Cuochi e professori universitari discutono di tradizione e professionalità

L’11 ottobre è stata una giornata storica per i cuochi abruzzesi che per la prima volta
si sono ritrovati presso l’Università degli studi di Teramo per discutere di cucina
tradizionale e della figura del cuoco con i docenti del corso di “Scienze e culture
gastronomiche per la sostenibilità”.
Il contesto economico, sociale e culturale che stiamo vivendo ha cambiato il ruolo
professionale del cuoco.

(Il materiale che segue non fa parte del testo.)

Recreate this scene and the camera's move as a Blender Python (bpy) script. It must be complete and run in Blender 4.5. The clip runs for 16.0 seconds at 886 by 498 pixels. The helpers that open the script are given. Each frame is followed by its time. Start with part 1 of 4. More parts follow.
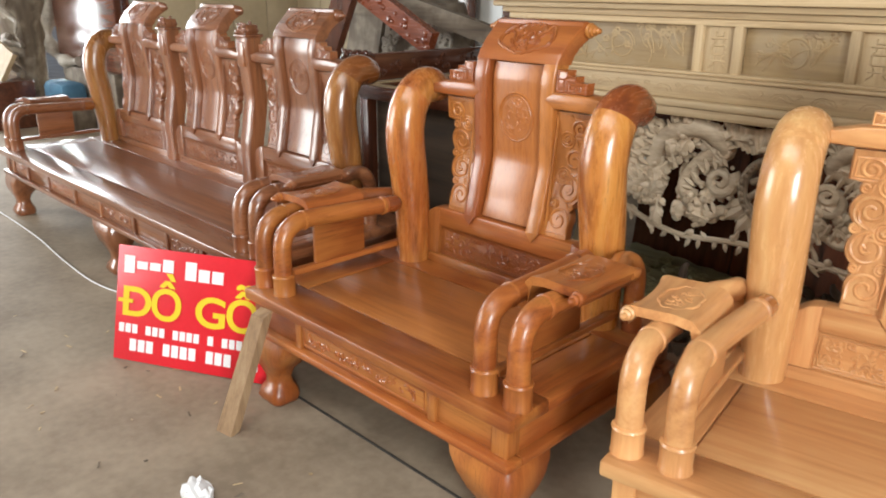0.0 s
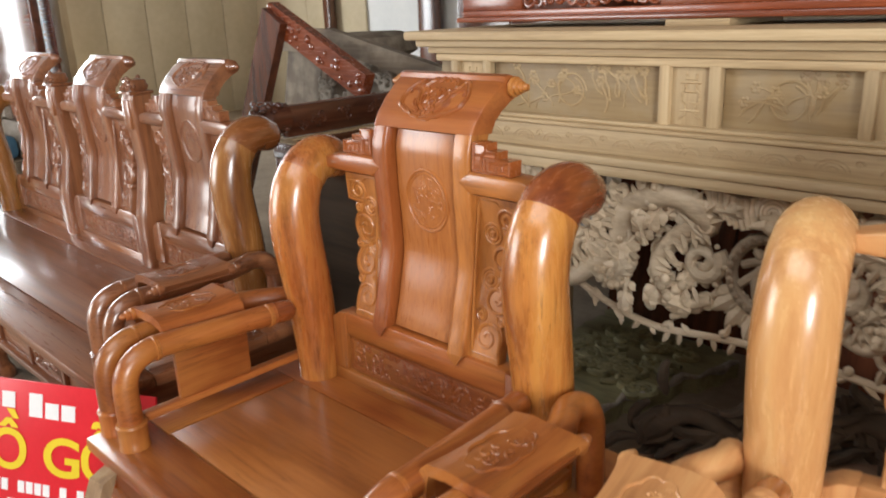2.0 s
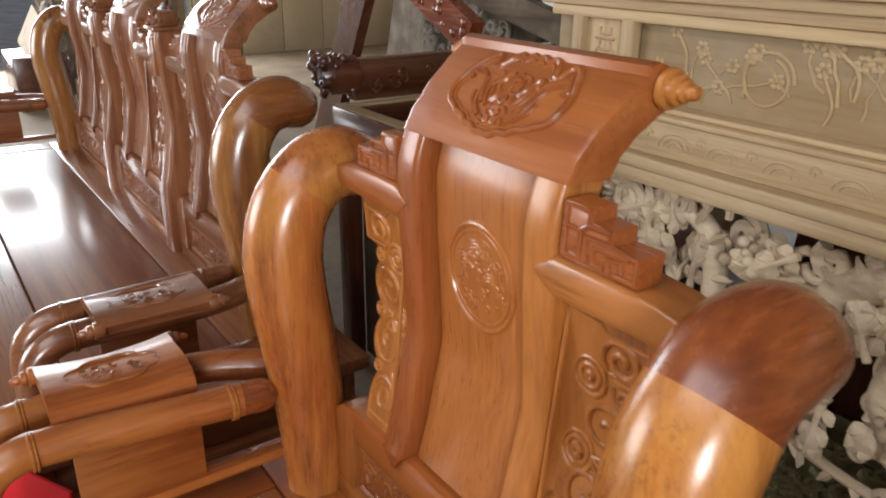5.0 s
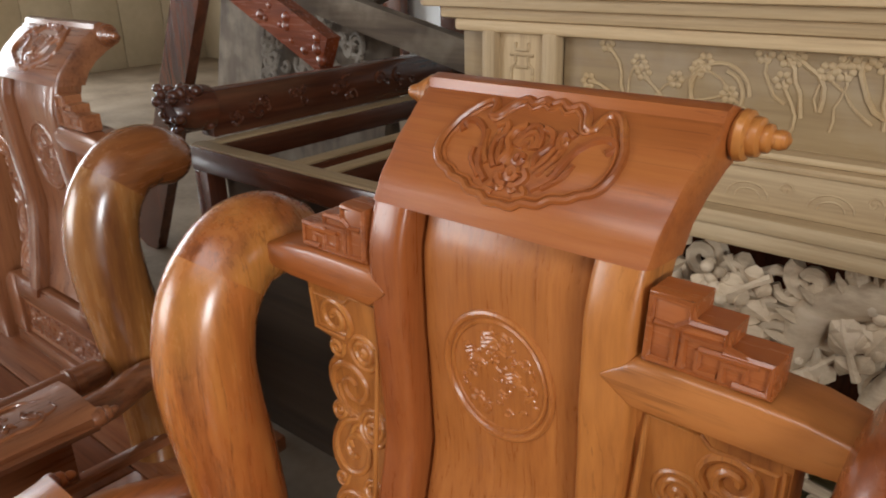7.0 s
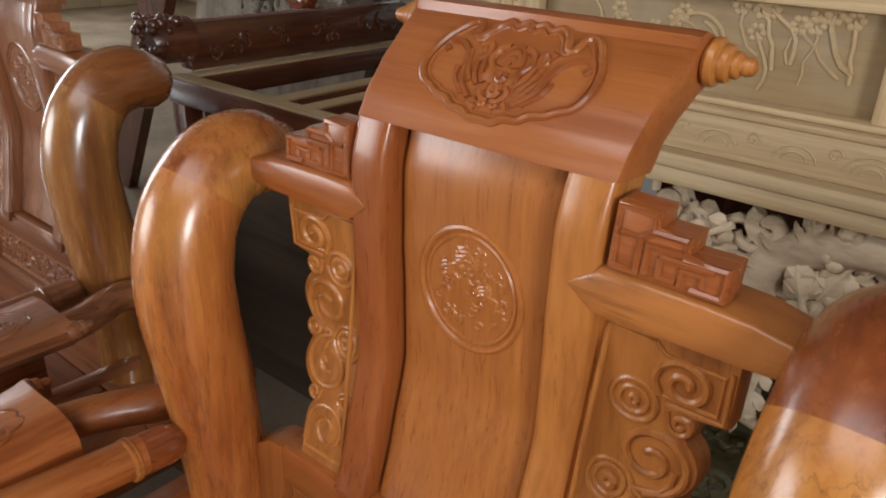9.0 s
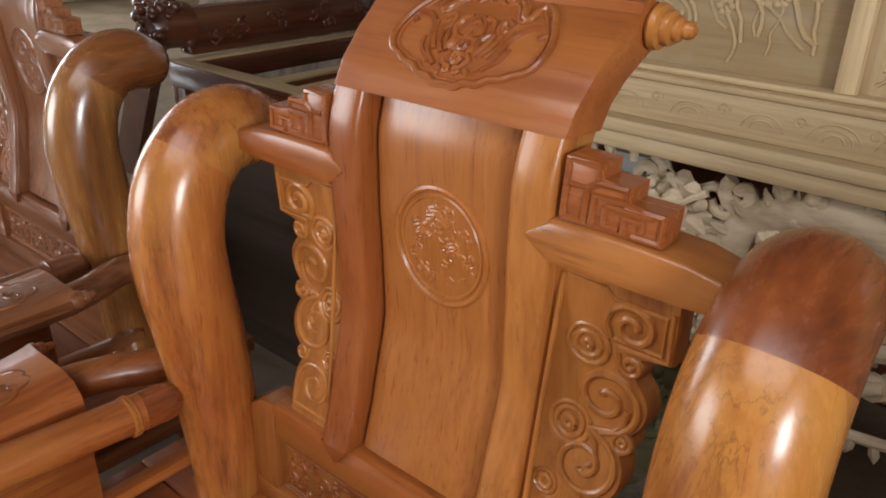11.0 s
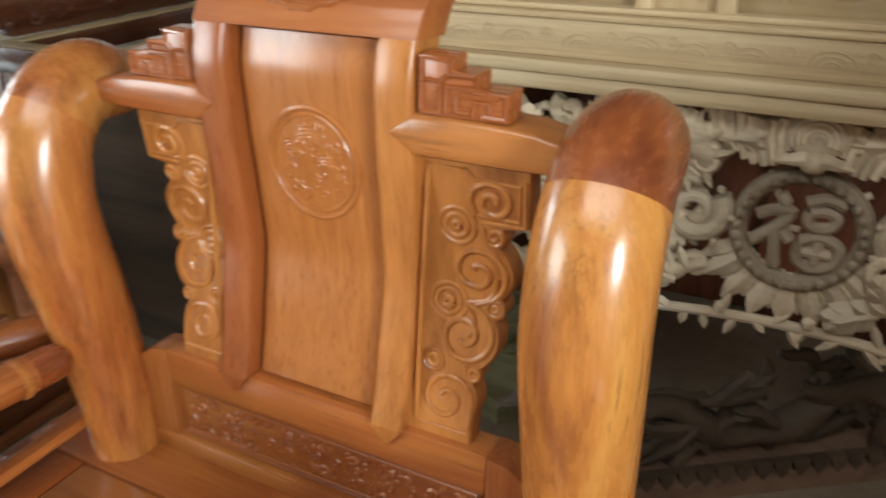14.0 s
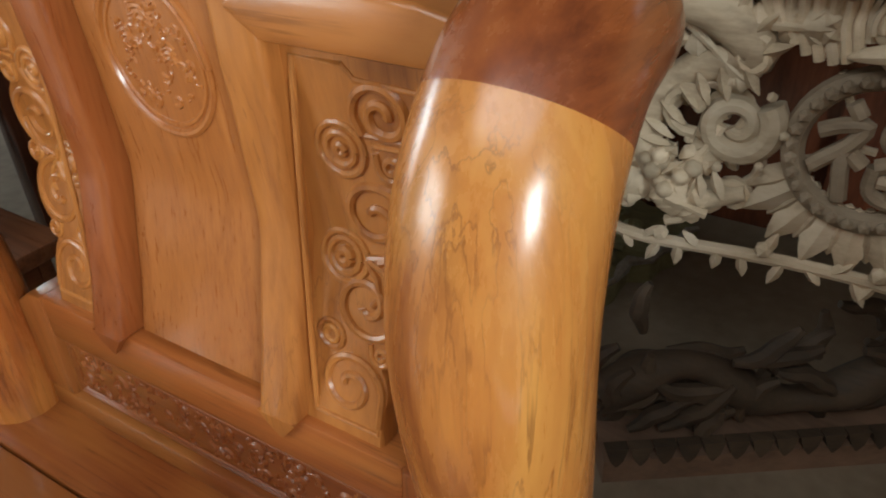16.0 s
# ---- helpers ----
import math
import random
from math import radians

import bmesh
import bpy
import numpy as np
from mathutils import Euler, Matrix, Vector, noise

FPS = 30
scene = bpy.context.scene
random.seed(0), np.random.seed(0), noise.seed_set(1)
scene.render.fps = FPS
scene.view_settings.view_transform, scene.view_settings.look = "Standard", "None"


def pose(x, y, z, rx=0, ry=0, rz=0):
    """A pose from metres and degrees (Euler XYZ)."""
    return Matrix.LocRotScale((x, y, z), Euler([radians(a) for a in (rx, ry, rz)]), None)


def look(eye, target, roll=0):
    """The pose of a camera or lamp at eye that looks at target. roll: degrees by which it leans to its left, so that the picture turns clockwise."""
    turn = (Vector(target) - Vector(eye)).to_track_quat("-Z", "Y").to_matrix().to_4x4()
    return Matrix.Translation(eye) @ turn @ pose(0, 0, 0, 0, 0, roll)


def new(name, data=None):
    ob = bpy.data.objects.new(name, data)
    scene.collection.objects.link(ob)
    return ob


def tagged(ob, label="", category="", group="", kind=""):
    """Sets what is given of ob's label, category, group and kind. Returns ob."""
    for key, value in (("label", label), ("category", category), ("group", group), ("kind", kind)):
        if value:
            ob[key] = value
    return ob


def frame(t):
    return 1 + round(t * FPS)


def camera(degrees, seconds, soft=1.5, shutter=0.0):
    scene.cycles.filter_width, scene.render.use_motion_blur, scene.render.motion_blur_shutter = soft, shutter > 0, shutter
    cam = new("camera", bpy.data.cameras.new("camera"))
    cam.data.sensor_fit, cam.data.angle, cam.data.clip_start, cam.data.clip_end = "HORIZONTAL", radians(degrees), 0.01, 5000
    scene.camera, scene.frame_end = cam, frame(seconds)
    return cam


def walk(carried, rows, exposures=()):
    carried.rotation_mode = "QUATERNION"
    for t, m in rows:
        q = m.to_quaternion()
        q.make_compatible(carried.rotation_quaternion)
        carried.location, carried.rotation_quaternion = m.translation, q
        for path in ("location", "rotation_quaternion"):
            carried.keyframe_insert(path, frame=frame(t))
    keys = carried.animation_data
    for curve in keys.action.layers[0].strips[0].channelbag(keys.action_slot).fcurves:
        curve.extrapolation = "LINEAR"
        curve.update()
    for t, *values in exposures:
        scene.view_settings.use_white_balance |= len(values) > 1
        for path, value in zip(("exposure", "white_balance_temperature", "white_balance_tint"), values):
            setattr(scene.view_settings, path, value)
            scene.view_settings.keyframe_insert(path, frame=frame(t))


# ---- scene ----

Per rispondere positivamente a questa nuova condizione il
cuoco deve ampliare le sue conoscenze e competenze, unendo scienza ed esperienza
per arrivare ad una vasta “cultura professionale”, la quale si acquisisce attraverso la
ricerca, il confronto e la condivisione.”
Con queste parole il presidente dell’URCA Lorenzo Pace ha dato inizio al seminario
“Storia e memoria in cucina: la figura del cuoco”, coordinato della presidente del
corso in scienze gastronomiche la professoressa Maria Angela Perito, che ha visto le
relazioni del Magnifico Rettore Dino Mastrocola e del professor Daniele Di
Bartolomeo.

Il Rettore ha fatto notare come “nella cucina tradizionale si compivano delle azioni
giuste nella preparazione dei cibi ma senza conoscerne le motivazioni scientifiche
mentre oggi un cuoco professionista non può più prescindere dalla conoscenza
tecnica e scientifica”.

Il professor Di Bartolomeo ha sottolineato come in questo periodo tutti cercano di
fare tradizione con innovazione, tendendo a dare staticità al passato come
manifestazione della propria creatività. Ma se da un lato il passato attesta
l’autorevolezza di una pietanza, dall’altro la tradizione è un modo di rievocare il
passato, e che attraverso le pietanze si riesce a conferire al commensale un accesso
diretto a quel passato che è composto da ingredienti, persone, produttori, luoghi e
consuetudini, che poi sono i veri attori di quella “tradizione” e che possono mutare
nel tempo. Il cibo è costruttore dell’identità sociale, per cui se alcuni piatti continuano
a durare nel tempo è proprio perché vengono modificati e reinventati, permettendo
loro di sopravvivere anche se sono frutto di contaminazioni culturali, entrando in un
processo di invenzione del piatto che diventa una nuova realtà e che quindi diventa
una “nuova” tradizione.

I termini “tradizione” e “innovazione”, dunque, sono strettamente collegati tra loro
dato che l’uno non può esistere senza l’esistenza dell’altro, e che, per usare le parole
del noto storico Massimo Montanari, “la tradizione è un innovazione di successo”.